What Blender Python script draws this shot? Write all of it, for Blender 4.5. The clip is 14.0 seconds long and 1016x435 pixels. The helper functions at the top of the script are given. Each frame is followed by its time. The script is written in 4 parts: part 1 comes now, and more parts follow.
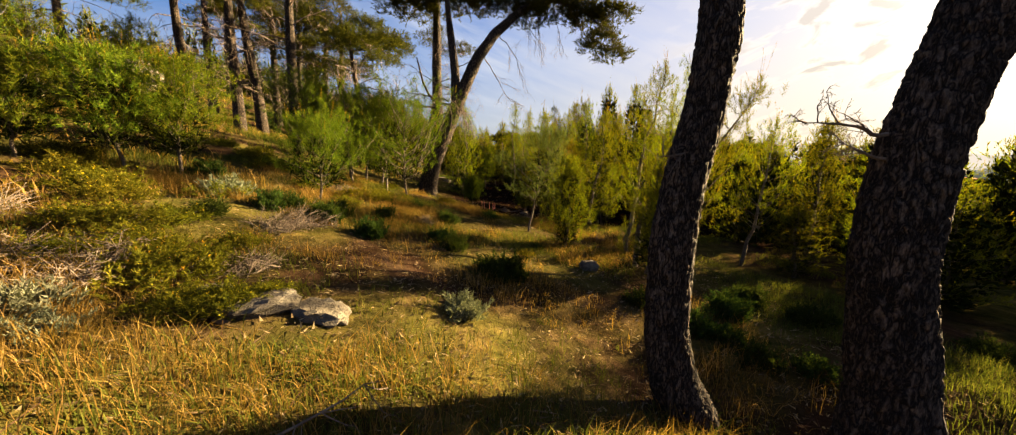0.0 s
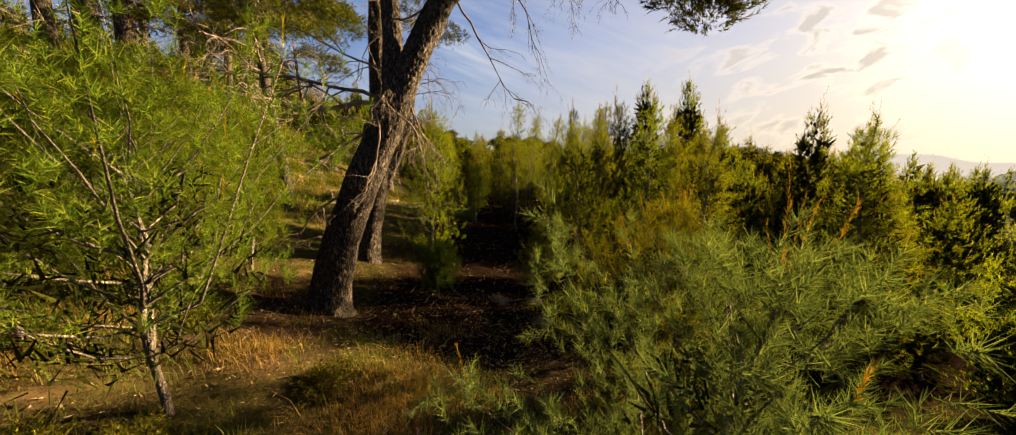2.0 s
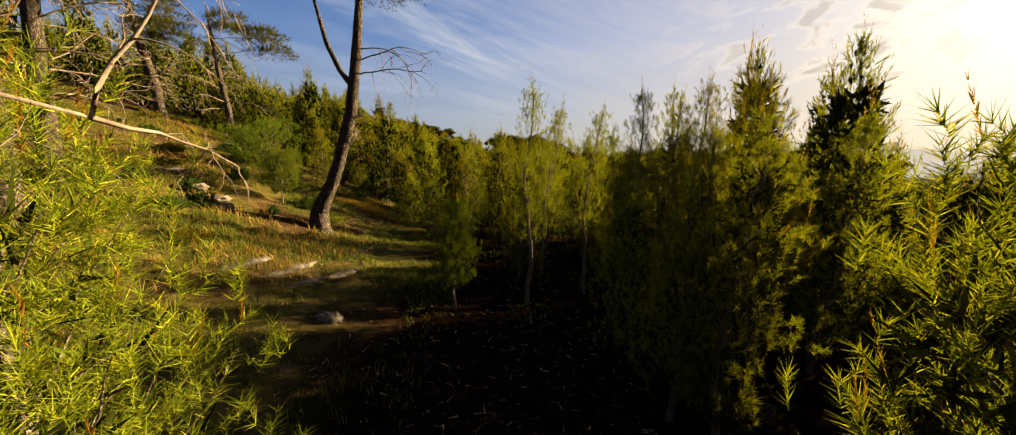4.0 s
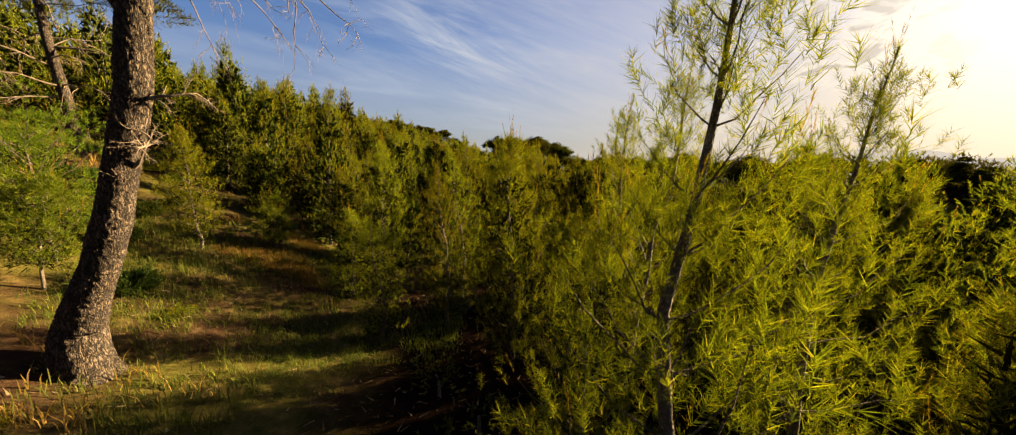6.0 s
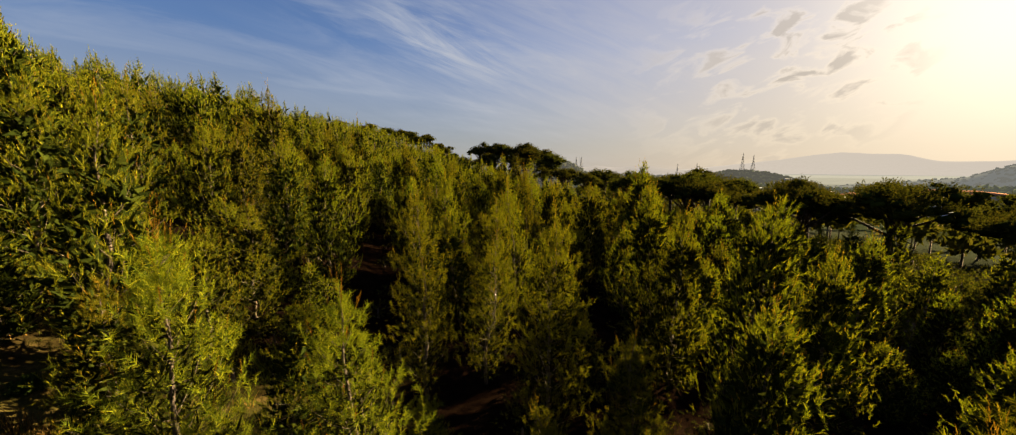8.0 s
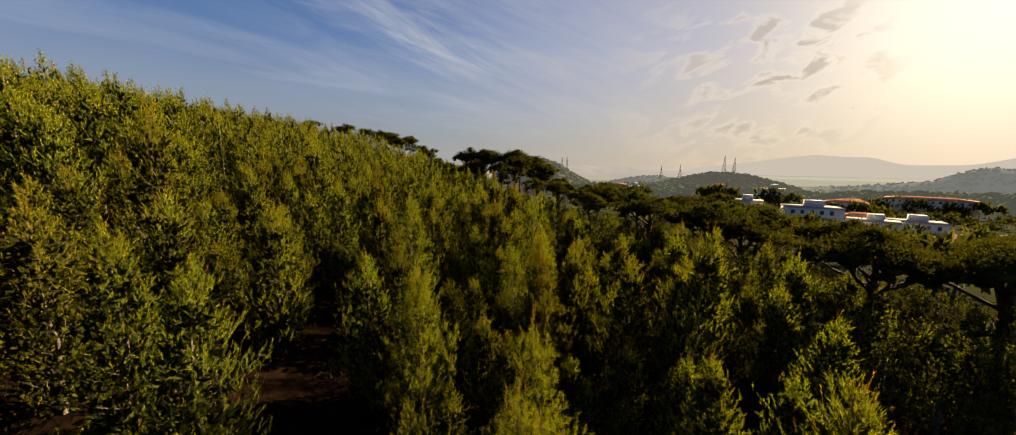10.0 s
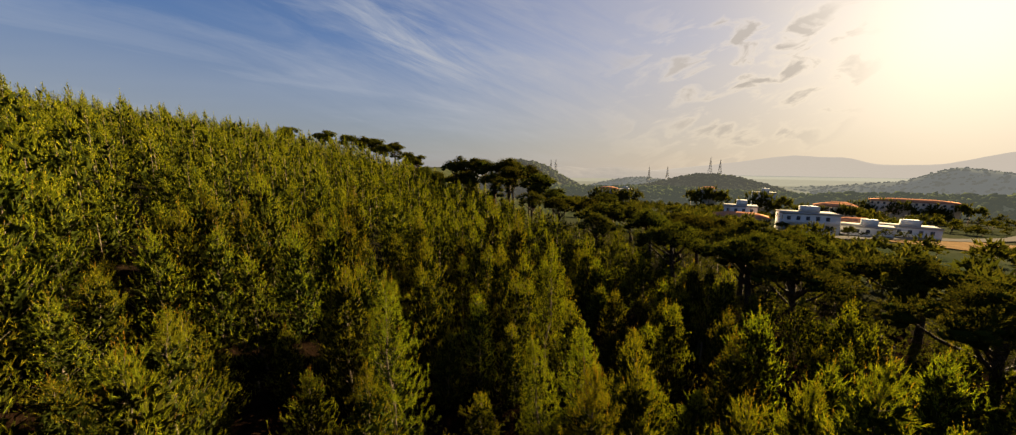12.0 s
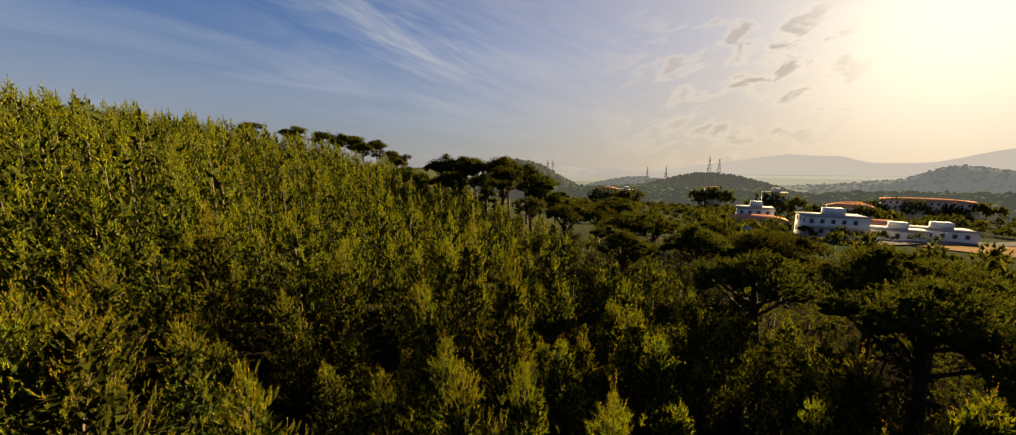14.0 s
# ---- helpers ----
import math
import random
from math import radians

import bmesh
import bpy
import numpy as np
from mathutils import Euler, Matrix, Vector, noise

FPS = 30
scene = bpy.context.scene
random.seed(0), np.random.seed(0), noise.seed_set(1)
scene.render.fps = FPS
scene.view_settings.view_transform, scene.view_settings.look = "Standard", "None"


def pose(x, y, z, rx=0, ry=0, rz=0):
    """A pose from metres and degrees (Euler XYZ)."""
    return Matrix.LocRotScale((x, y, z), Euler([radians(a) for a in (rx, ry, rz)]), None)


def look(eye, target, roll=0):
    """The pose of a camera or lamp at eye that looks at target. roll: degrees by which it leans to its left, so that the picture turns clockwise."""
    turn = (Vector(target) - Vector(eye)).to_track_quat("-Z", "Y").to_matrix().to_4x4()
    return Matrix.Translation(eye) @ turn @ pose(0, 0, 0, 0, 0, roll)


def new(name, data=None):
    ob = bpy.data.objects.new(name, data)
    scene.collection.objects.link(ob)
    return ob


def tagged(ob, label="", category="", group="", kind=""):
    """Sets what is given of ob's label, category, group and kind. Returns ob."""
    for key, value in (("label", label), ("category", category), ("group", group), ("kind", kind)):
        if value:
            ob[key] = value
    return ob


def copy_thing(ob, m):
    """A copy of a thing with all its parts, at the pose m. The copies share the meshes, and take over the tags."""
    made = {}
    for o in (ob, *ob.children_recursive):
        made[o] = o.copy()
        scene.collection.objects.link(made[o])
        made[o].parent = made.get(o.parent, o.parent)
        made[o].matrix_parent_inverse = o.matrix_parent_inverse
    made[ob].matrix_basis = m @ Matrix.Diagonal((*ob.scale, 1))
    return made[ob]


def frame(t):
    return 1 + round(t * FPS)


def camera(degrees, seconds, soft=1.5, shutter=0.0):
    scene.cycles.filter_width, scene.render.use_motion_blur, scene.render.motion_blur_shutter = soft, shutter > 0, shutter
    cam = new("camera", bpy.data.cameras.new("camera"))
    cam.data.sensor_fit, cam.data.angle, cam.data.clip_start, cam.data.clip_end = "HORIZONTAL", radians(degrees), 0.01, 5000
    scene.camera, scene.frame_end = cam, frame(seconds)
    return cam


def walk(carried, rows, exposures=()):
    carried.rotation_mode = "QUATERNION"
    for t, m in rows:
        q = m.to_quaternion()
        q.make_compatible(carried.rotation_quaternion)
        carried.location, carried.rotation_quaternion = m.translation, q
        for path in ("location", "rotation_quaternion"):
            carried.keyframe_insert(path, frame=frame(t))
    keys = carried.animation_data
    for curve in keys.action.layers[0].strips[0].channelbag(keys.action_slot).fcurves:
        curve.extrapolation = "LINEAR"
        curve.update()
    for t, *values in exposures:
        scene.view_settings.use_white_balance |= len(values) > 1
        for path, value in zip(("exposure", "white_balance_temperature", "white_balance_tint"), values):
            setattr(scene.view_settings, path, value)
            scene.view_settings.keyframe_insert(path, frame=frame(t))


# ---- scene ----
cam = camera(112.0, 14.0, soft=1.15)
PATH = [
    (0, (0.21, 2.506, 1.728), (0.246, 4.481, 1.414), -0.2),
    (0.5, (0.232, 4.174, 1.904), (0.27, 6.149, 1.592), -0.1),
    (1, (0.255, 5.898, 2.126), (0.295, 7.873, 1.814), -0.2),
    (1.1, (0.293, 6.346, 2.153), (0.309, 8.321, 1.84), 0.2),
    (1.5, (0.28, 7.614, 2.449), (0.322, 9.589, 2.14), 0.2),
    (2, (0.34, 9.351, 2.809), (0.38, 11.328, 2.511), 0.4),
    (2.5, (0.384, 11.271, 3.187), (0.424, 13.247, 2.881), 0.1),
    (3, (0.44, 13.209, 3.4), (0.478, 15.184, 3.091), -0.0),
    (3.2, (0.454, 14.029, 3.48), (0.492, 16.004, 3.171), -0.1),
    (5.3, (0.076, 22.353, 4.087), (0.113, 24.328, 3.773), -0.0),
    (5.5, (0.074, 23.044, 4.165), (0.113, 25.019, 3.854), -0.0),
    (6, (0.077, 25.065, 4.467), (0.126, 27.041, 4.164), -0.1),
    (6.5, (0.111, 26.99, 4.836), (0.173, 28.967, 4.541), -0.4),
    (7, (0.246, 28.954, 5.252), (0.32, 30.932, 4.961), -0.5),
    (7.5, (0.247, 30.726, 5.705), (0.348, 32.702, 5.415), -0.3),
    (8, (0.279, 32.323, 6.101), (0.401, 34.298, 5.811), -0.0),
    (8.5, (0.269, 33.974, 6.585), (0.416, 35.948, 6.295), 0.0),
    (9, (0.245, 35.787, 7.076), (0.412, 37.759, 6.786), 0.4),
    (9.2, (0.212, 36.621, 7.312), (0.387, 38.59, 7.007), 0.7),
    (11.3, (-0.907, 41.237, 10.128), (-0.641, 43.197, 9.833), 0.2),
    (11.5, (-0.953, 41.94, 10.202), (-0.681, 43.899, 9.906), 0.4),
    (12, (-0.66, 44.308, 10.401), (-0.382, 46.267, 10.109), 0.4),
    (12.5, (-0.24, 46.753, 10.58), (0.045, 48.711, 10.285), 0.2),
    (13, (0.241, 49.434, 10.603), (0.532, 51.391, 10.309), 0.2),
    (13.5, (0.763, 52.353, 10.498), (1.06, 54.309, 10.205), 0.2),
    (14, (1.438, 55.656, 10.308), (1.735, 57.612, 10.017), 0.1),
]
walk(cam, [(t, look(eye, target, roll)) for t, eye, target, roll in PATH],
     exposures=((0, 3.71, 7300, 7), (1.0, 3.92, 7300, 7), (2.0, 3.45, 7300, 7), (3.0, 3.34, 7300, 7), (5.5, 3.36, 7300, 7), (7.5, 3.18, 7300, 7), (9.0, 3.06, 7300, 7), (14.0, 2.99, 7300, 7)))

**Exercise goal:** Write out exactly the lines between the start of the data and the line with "import numpy as np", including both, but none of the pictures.

**Written solution:**
What Blender Python script draws this shot? Write all of it, for Blender 4.5. The clip is 14.0 seconds long and 1016x435 pixels. The helper functions at the top of the script are given. Each frame is followed by its time. The script is written in 4 parts: part 1 comes now, and more parts follow.
0.0 s
2.0 s
4.0 s
6.0 s
8.0 s
10.0 s
12.0 s
14.0 s
# ---- helpers ----
import math
import random
from math import radians

import bmesh
import bpy
import numpy as np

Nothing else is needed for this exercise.